- **WRITTEN EXERCISE**
Drop the pictures, then extract the listing word for word.

Animation scripts
......
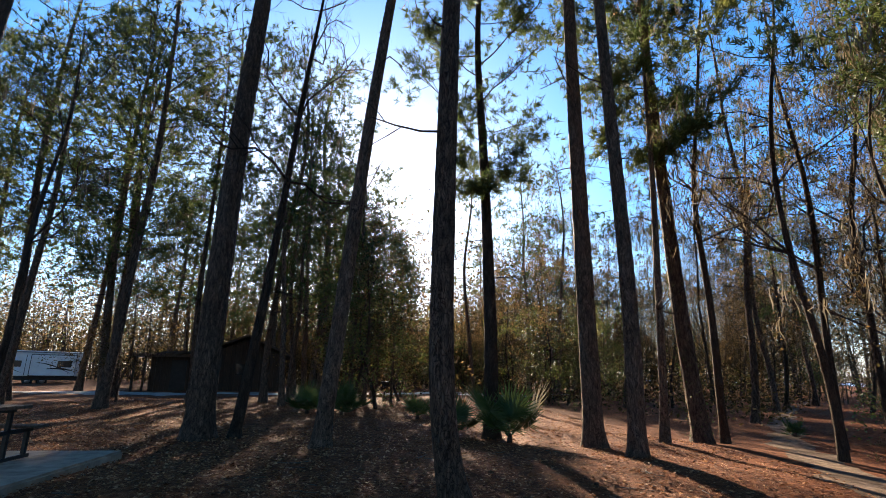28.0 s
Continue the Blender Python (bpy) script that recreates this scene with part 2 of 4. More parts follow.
WATER = bpy.data.materials.new("lake_water")
WATER.use_nodes = True
_nt = WATER.node_tree
_w = _nt.nodes["Principled BSDF"]
_w.inputs["Base Color"].default_value, _w.inputs["Roughness"].default_value, _w.inputs["IOR"].default_value = (0.012, 0.07, 0.17, 1), 0.28, 1.33
_tc = _nt.nodes.new("ShaderNodeTexCoord")
_mp = _nt.nodes.new("ShaderNodeMapping")
_mp.inputs["Rotation"].default_value, _mp.inputs["Scale"].default_value = (0, 0, radians(-25)), (0.55, 1.6, 1)
_nt.links.new(_tc.outputs["Object"], _mp.inputs[0])
_n1 = node(_nt, "ShaderNodeTexNoise", Scale=1.3, Detail=6.0, Roughness=0.6)
_n2 = node(_nt, "ShaderNodeTexNoise", Scale=0.09, Detail=2.0)
_nt.links.new(_mp.outputs[0], _n1.inputs[0]), _nt.links.new(_mp.outputs[0], _n2.inputs[0])
_ad = _nt.nodes.new("ShaderNodeMath")
_ad.operation = "MULTIPLY"
_nt.links.new(_n1.outputs[0], _ad.inputs[0]), _nt.links.new(_n2.outputs[0], _ad.inputs[1])
_bp = node(_nt, "ShaderNodeBump", Strength=1.0, Distance=0.9)
_nt.links.new(_ad.outputs[0], _bp.inputs["Height"]), _nt.links.new(_bp.outputs[0], _w.inputs["Normal"])


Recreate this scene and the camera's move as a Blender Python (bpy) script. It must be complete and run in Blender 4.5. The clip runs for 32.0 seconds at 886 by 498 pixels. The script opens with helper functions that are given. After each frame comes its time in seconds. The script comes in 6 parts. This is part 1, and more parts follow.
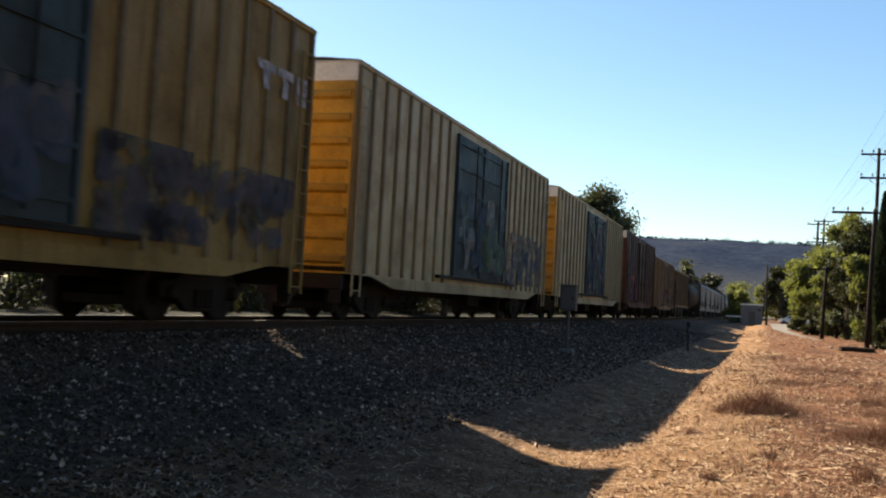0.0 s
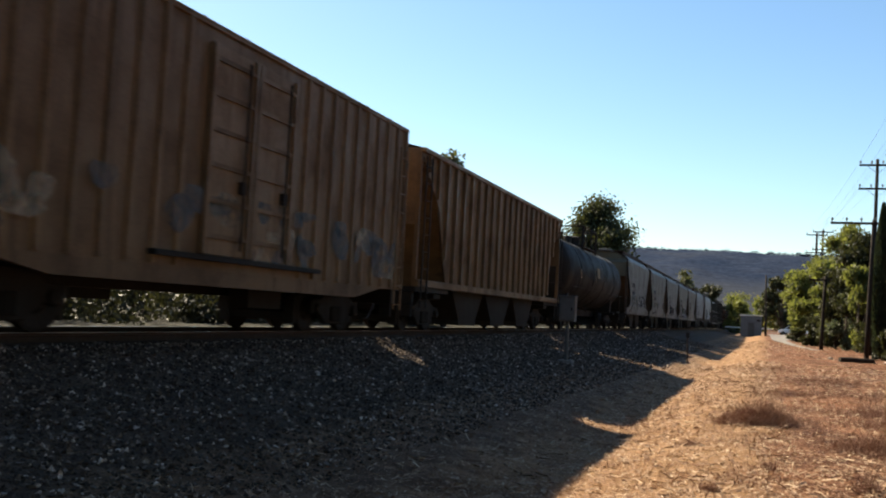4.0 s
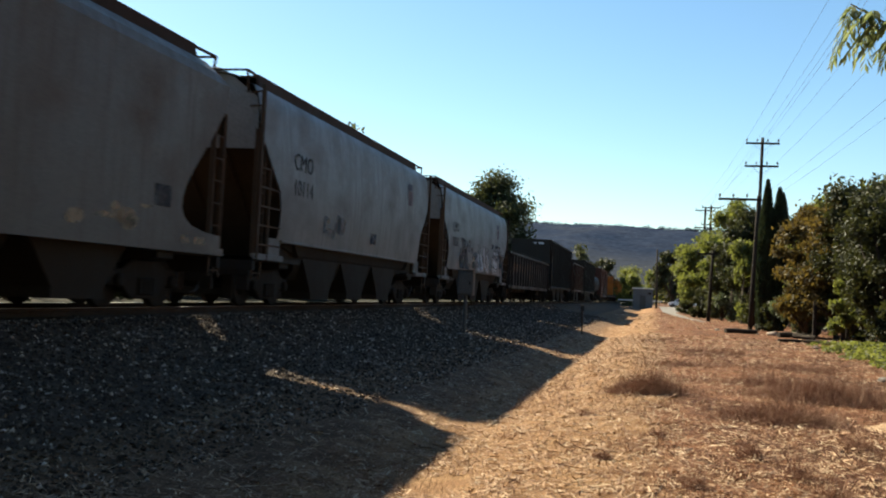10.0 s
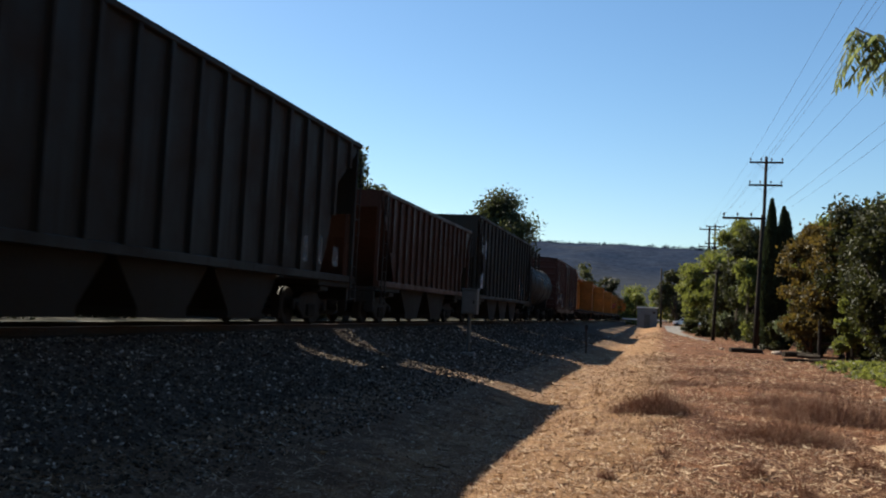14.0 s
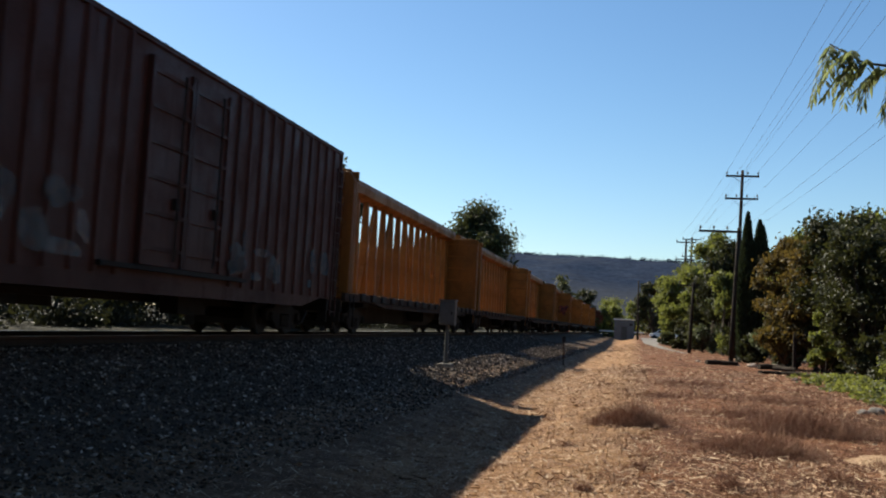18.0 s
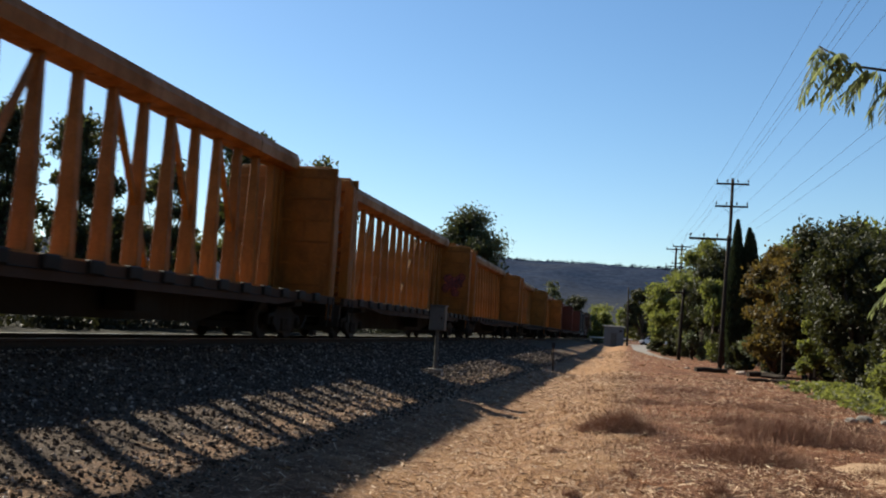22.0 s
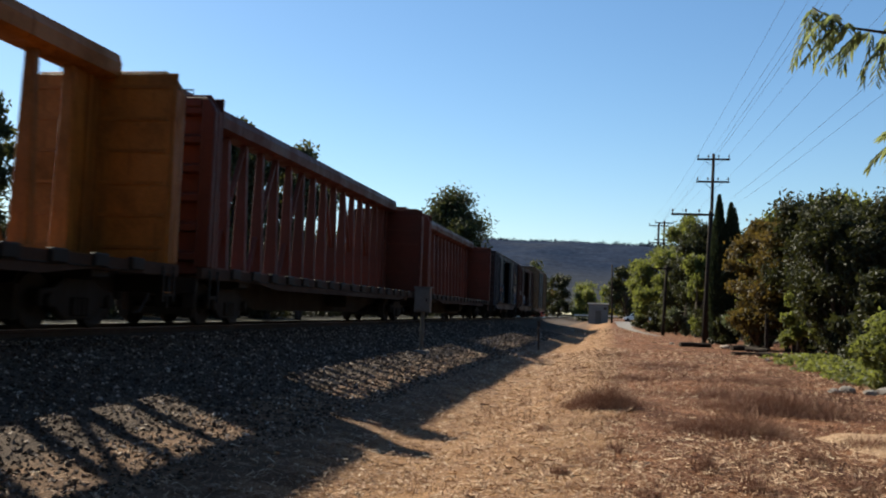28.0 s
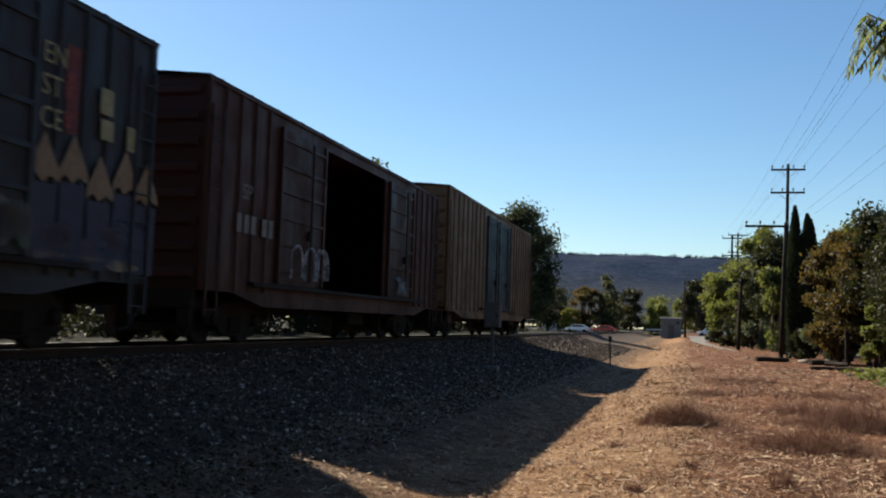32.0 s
......
- **SOLUTION TO THIS EXERCISE**
28.0 s
Continue the Blender Python (bpy) script that recreates this scene with part 2 of 4. More parts follow.
WATER = bpy.data.materials.new("lake_water")
WATER.use_nodes = True
_nt = WATER.node_tree
_w = _nt.nodes["Principled BSDF"]
_w.inputs["Base Color"].default_value, _w.inputs["Roughness"].default_value, _w.inputs["IOR"].default_value = (0.012, 0.07, 0.17, 1), 0.28, 1.33
_tc = _nt.nodes.new("ShaderNodeTexCoord")
_mp = _nt.nodes.new("ShaderNodeMapping")
_mp.inputs["Rotation"].default_value, _mp.inputs["Scale"].default_value = (0, 0, radians(-25)), (0.55, 1.6, 1)
_nt.links.new(_tc.outputs["Object"], _mp.inputs[0])
_n1 = node(_nt, "ShaderNodeTexNoise", Scale=1.3, Detail=6.0, Roughness=0.6)
_n2 = node(_nt, "ShaderNodeTexNoise", Scale=0.09, Detail=2.0)
_nt.links.new(_mp.outputs[0], _n1.inputs[0]), _nt.links.new(_mp.outputs[0], _n2.inputs[0])
_ad = _nt.nodes.new("ShaderNodeMath")
_ad.operation = "MULTIPLY"
_nt.links.new(_n1.outputs[0], _ad.inputs[0]), _nt.links.new(_n2.outputs[0], _ad.inputs[1])
_bp = node(_nt, "ShaderNodeBump", Strength=1.0, Distance=0.9)
_nt.links.new(_ad.outputs[0], _bp.inputs["Height"]), _nt.links.new(_bp.outputs[0], _w.inputs["Normal"])


Recreate this scene and the camera's move as a Blender Python (bpy) script. It must be complete and run in Blender 4.5. The clip runs for 32.0 seconds at 886 by 498 pixels. The script opens with helper functions that are given. After each frame comes its time in seconds. The script comes in 6 parts. This is part 1, and more parts follow.
0.0 s
4.0 s
10.0 s
14.0 s
18.0 s
22.0 s
28.0 s
32.0 s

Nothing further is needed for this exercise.